Exclude the pictures, then repeat the remaining data exactly.

| GIVEN INFORMATION |
◇ ◇ ◇ ◇ ◇

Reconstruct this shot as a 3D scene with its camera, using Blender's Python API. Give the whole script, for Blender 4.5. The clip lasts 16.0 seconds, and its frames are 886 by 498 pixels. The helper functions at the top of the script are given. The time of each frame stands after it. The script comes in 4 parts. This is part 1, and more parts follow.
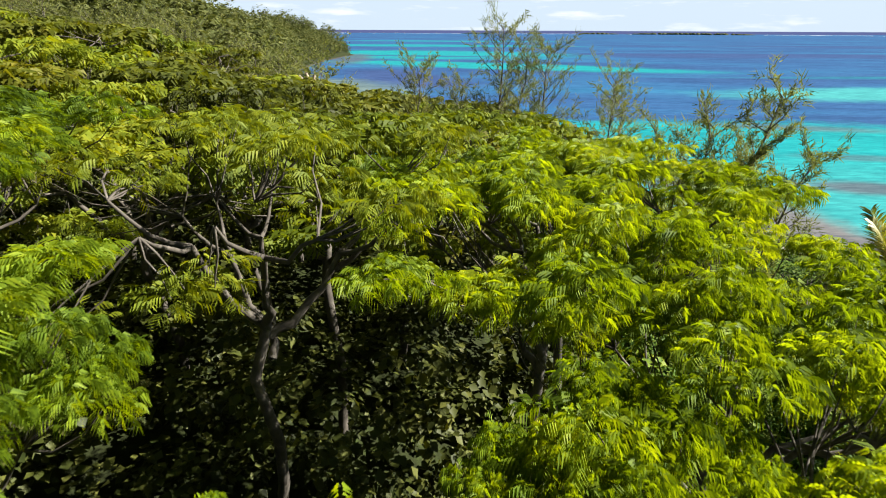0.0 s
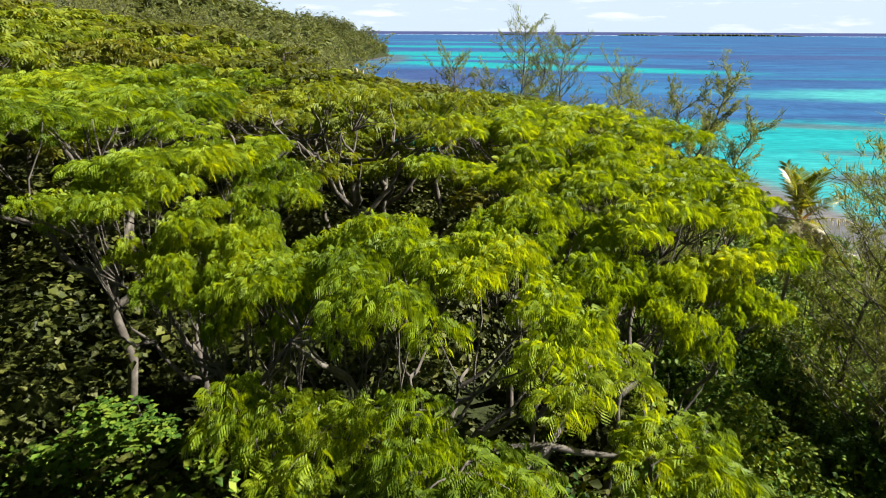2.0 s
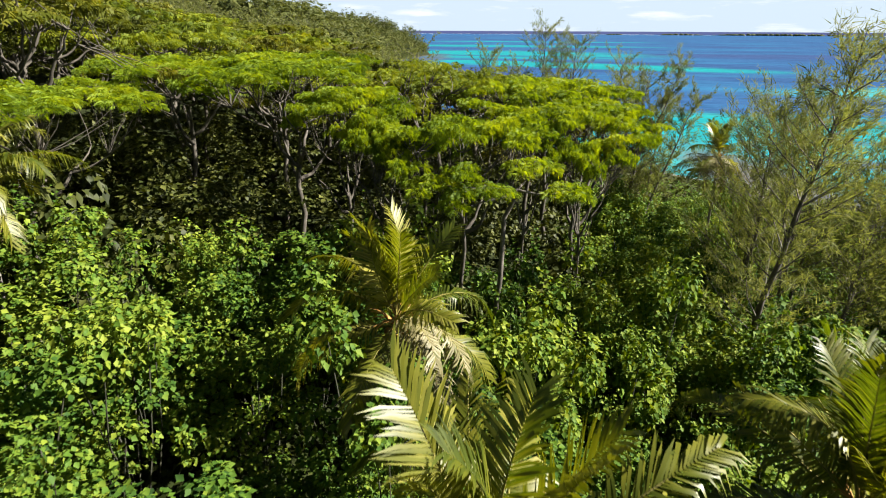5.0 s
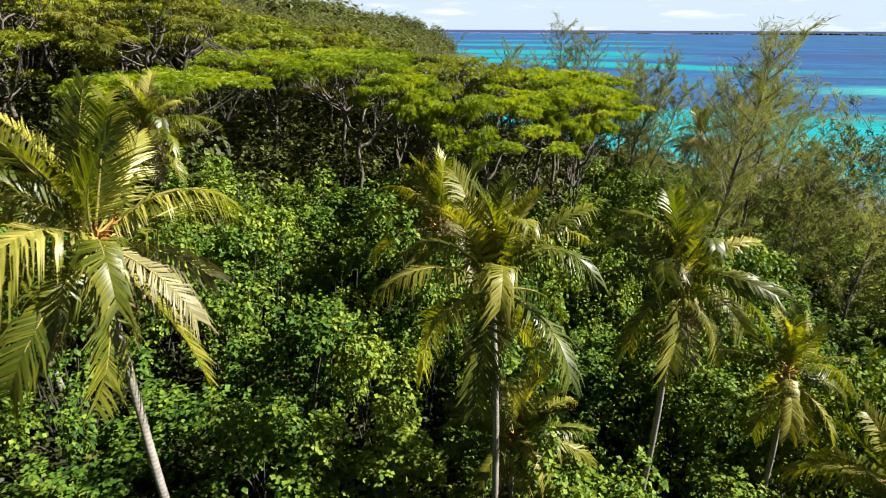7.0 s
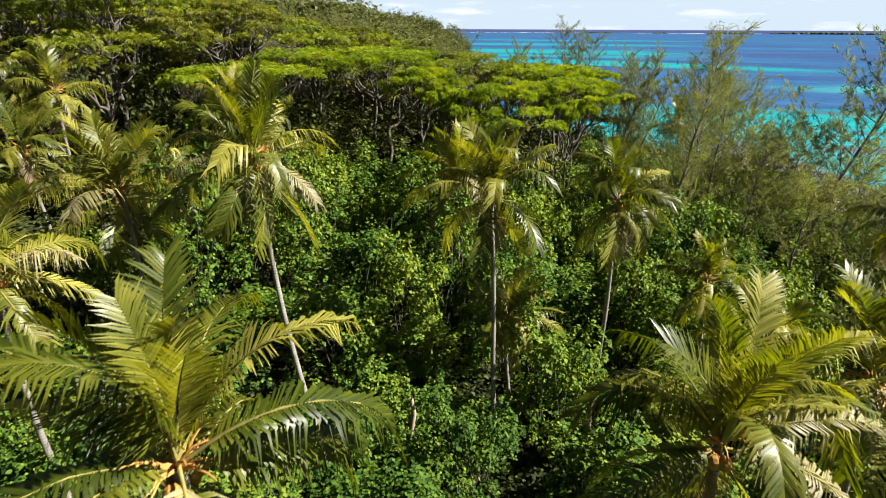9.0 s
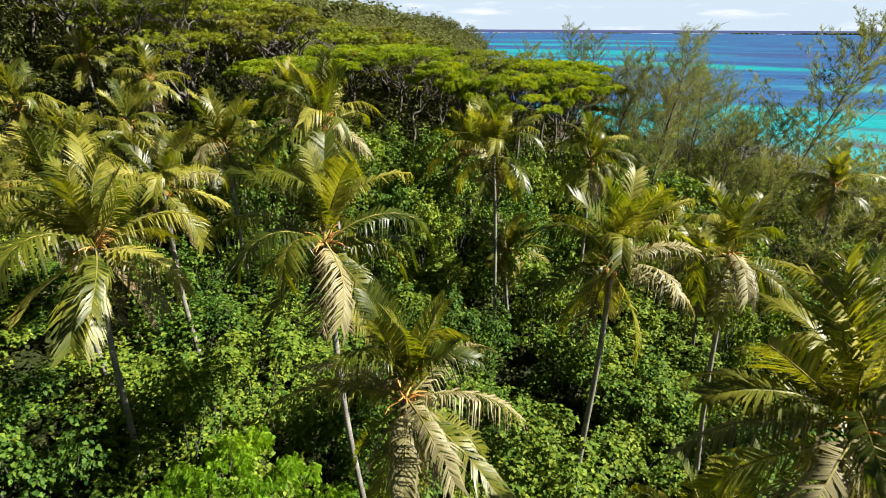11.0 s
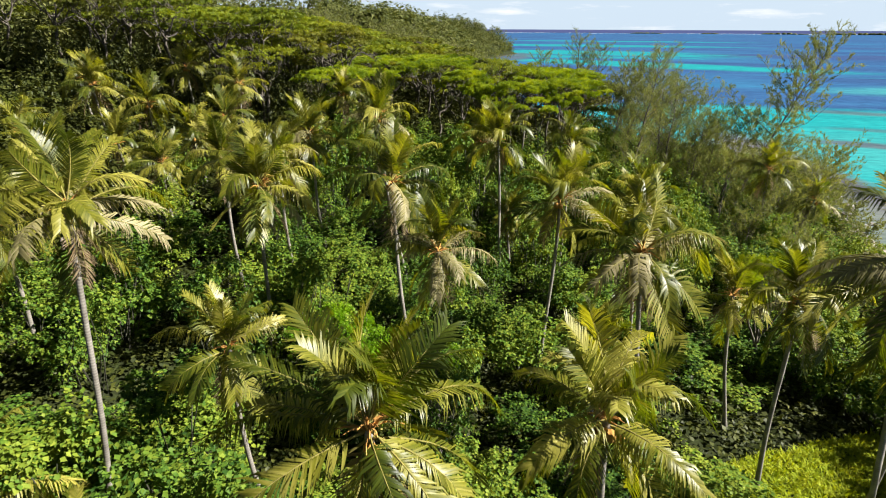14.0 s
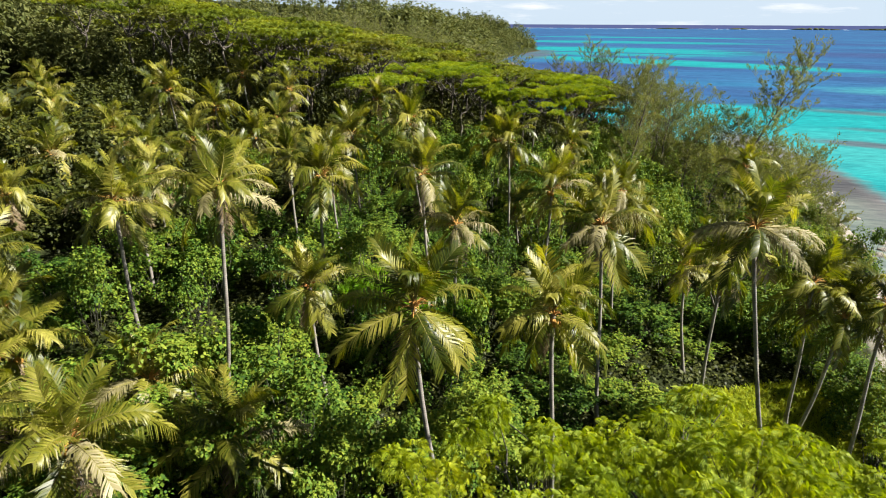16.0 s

◇ ◇ ◇ ◇ ◇

| THE OUTPUT |
Reconstruct this shot as a 3D scene with its camera, using Blender's Python API. Give the whole script, for Blender 4.5. The clip lasts 16.0 seconds, and its frames are 886 by 498 pixels. The helper functions at the top of the script are given. The time of each frame stands after it. The script comes in 4 parts. This is part 1, and more parts follow.
0.0 s
2.0 s
5.0 s
7.0 s
9.0 s
11.0 s
14.0 s
16.0 s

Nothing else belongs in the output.